[TASK TO COMPLETE]: Leave out every picture, then transcribe the rest of the listing exactly.

———

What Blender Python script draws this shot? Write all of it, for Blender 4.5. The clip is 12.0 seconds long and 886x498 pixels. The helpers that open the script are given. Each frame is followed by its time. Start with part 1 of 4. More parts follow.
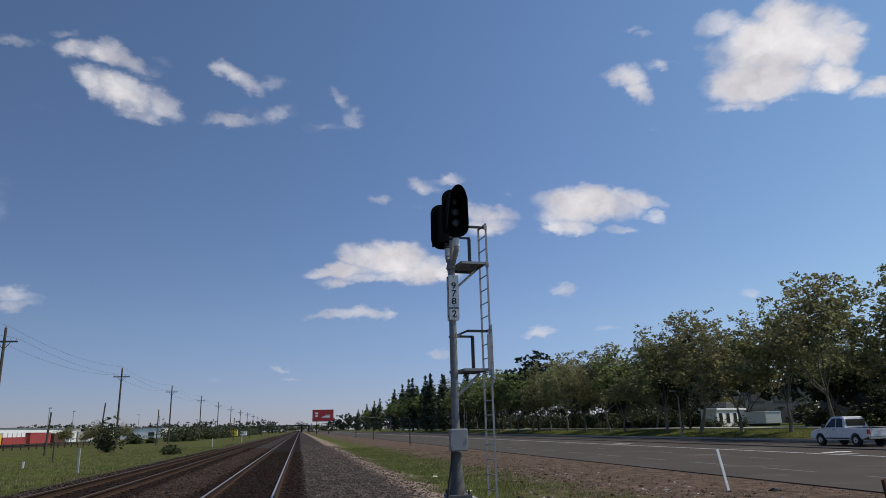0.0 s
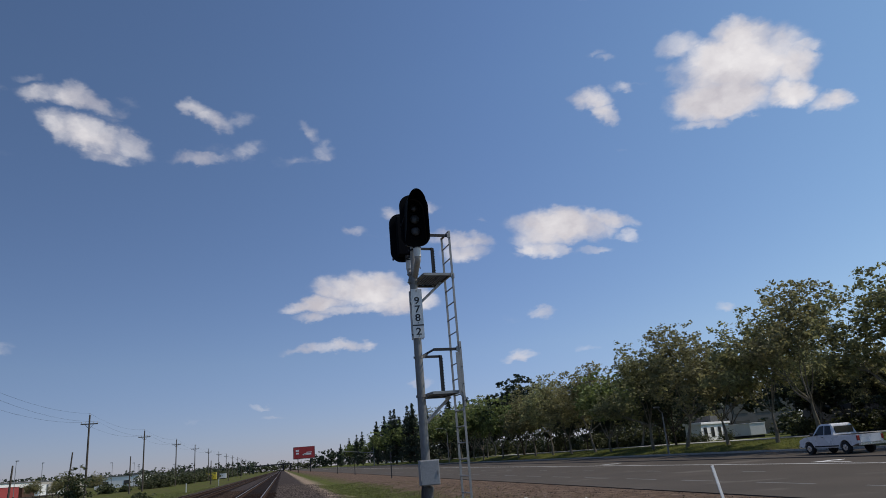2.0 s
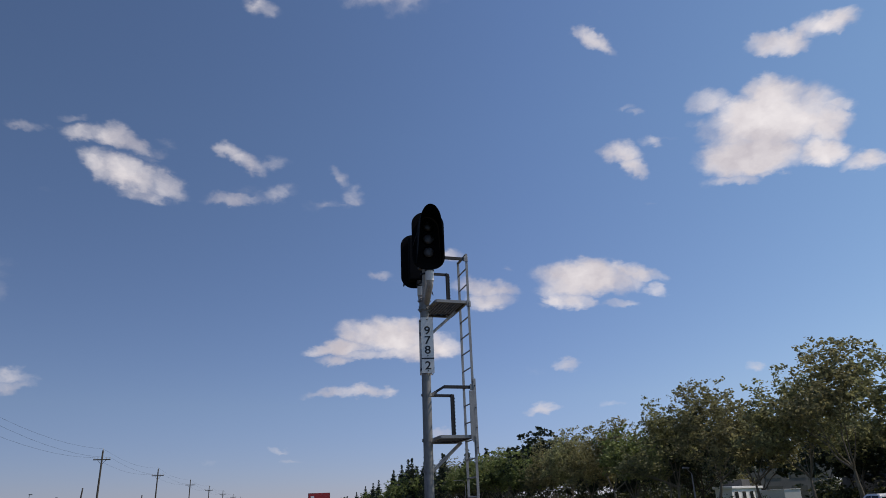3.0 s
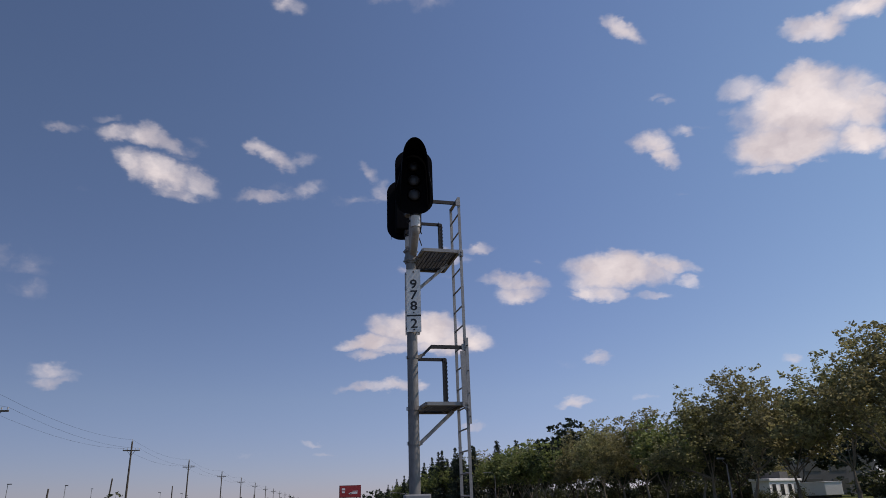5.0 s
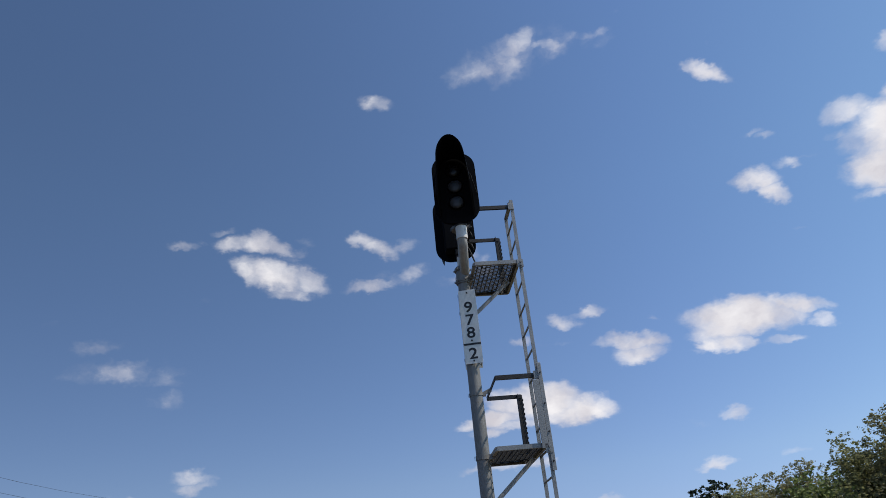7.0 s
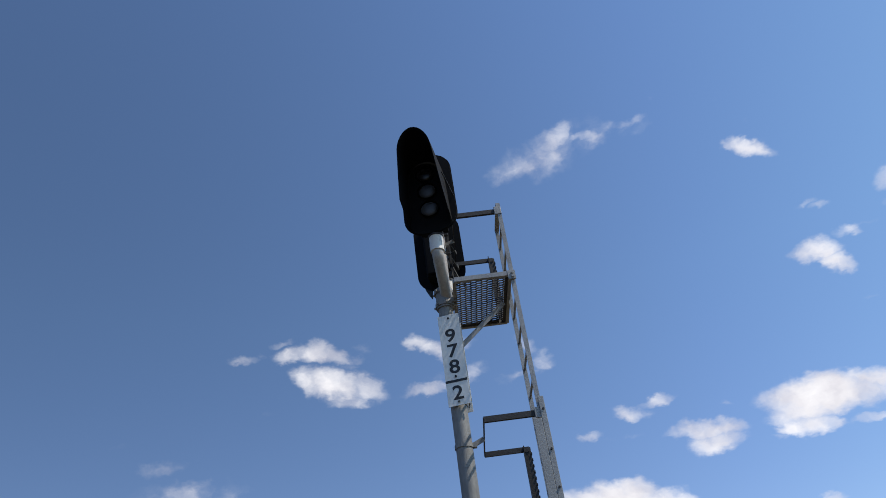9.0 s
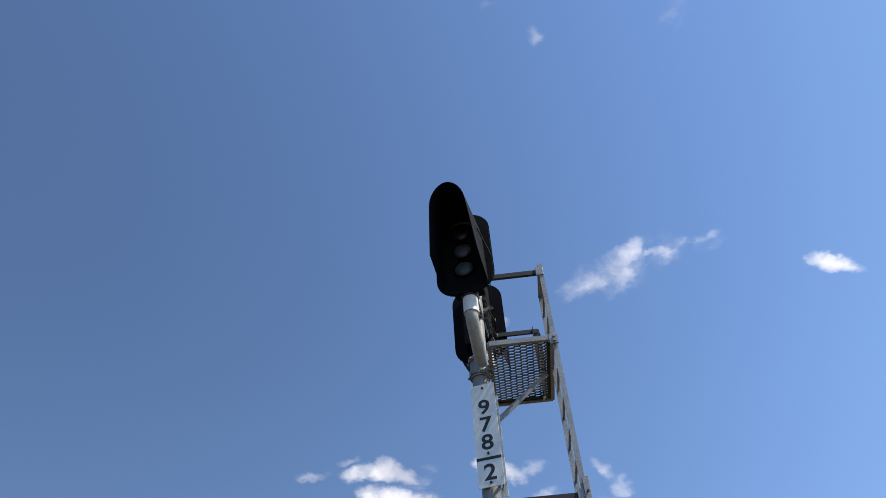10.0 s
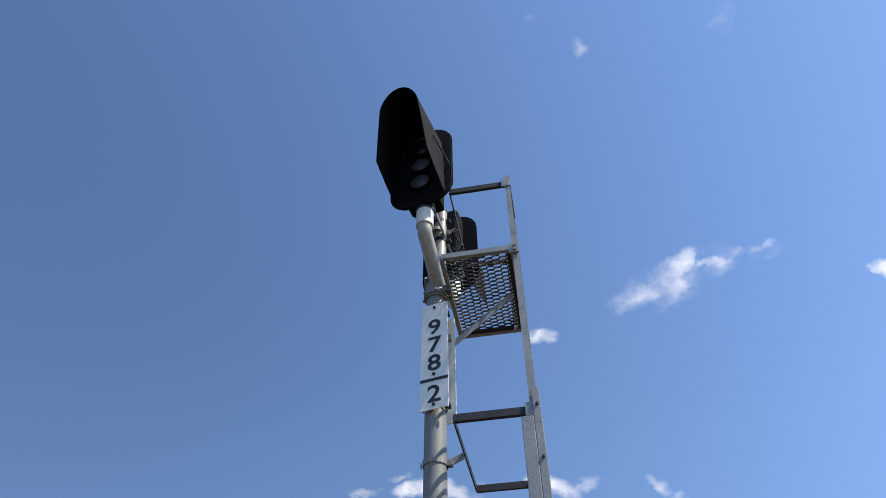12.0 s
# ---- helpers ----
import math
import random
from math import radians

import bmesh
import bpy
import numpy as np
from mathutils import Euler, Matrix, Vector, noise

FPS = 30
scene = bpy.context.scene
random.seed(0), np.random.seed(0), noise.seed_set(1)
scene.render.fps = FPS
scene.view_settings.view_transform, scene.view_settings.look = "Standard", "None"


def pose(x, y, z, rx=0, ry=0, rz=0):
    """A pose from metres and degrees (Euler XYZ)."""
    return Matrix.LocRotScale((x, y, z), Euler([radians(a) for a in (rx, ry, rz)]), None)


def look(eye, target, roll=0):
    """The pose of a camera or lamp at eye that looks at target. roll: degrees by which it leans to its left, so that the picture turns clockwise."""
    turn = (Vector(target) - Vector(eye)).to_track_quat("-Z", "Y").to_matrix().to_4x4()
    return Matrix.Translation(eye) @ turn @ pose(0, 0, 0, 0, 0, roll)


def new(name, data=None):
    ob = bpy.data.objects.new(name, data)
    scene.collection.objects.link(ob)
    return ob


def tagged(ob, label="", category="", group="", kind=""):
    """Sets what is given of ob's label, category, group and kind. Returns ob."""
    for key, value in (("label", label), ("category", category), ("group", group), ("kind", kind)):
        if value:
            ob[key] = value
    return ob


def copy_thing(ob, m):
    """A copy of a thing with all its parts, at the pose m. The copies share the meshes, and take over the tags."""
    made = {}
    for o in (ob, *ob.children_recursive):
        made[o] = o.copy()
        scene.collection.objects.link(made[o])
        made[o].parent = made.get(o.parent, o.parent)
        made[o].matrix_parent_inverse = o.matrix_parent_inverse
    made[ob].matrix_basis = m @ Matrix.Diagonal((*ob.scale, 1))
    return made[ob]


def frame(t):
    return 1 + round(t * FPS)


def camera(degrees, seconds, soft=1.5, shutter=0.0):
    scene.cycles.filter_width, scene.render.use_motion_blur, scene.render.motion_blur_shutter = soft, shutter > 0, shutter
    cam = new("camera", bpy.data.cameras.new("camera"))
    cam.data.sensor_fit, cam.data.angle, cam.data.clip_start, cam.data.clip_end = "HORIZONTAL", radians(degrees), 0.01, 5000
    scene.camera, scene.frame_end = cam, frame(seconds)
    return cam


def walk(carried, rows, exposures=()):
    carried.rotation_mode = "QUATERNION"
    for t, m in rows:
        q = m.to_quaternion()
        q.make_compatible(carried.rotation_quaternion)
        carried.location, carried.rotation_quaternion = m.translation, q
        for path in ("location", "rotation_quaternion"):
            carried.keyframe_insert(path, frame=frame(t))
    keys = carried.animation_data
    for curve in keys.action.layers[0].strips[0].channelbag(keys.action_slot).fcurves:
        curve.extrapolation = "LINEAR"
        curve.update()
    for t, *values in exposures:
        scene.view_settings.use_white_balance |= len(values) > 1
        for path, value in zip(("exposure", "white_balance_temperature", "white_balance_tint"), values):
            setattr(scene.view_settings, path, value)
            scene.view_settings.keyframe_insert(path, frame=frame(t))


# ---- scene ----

———

[ANSWER TO THE EXERCISE]:
What Blender Python script draws this shot? Write all of it, for Blender 4.5. The clip is 12.0 seconds long and 886x498 pixels. The helpers that open the script are given. Each frame is followed by its time. Start with part 1 of 4. More parts follow.
0.0 s
2.0 s
3.0 s
5.0 s
7.0 s
9.0 s
10.0 s
12.0 s
# ---- helpers ----
import math
import random
from math import radians

import bmesh
import bpy
import numpy as np
from mathutils import Euler, Matrix, Vector, noise

FPS = 30
scene = bpy.context.scene
random.seed(0), np.random.seed(0), noise.seed_set(1)
scene.render.fps = FPS
scene.view_settings.view_transform, scene.view_settings.look = "Standard", "None"


def pose(x, y, z, rx=0, ry=0, rz=0):
    """A pose from metres and degrees (Euler XYZ)."""
    return Matrix.LocRotScale((x, y, z), Euler([radians(a) for a in (rx, ry, rz)]), None)


def look(eye, target, roll=0):
    """The pose of a camera or lamp at eye that looks at target. roll: degrees by which it leans to its left, so that the picture turns clockwise."""
    turn = (Vector(target) - Vector(eye)).to_track_quat("-Z", "Y").to_matrix().to_4x4()
    return Matrix.Translation(eye) @ turn @ pose(0, 0, 0, 0, 0, roll)


def new(name, data=None):
    ob = bpy.data.objects.new(name, data)
    scene.collection.objects.link(ob)
    return ob


def tagged(ob, label="", category="", group="", kind=""):
    """Sets what is given of ob's label, category, group and kind. Returns ob."""
    for key, value in (("label", label), ("category", category), ("group", group), ("kind", kind)):
        if value:
            ob[key] = value
    return ob


def copy_thing(ob, m):
    """A copy of a thing with all its parts, at the pose m. The copies share the meshes, and take over the tags."""
    made = {}
    for o in (ob, *ob.children_recursive):
        made[o] = o.copy()
        scene.collection.objects.link(made[o])
        made[o].parent = made.get(o.parent, o.parent)
        made[o].matrix_parent_inverse = o.matrix_parent_inverse
    made[ob].matrix_basis = m @ Matrix.Diagonal((*ob.scale, 1))
    return made[ob]


def frame(t):
    return 1 + round(t * FPS)


def camera(degrees, seconds, soft=1.5, shutter=0.0):
    scene.cycles.filter_width, scene.render.use_motion_blur, scene.render.motion_blur_shutter = soft, shutter > 0, shutter
    cam = new("camera", bpy.data.cameras.new("camera"))
    cam.data.sensor_fit, cam.data.angle, cam.data.clip_start, cam.data.clip_end = "HORIZONTAL", radians(degrees), 0.01, 5000
    scene.camera, scene.frame_end = cam, frame(seconds)
    return cam


def walk(carried, rows, exposures=()):
    carried.rotation_mode = "QUATERNION"
    for t, m in rows:
        q = m.to_quaternion()
        q.make_compatible(carried.rotation_quaternion)
        carried.location, carried.rotation_quaternion = m.translation, q
        for path in ("location", "rotation_quaternion"):
            carried.keyframe_insert(path, frame=frame(t))
    keys = carried.animation_data
    for curve in keys.action.layers[0].strips[0].channelbag(keys.action_slot).fcurves:
        curve.extrapolation = "LINEAR"
        curve.update()
    for t, *values in exposures:
        scene.view_settings.use_white_balance |= len(values) > 1
        for path, value in zip(("exposure", "white_balance_temperature", "white_balance_tint"), values):
            setattr(scene.view_settings, path, value)
            scene.view_settings.keyframe_insert(path, frame=frame(t))


# ---- scene ----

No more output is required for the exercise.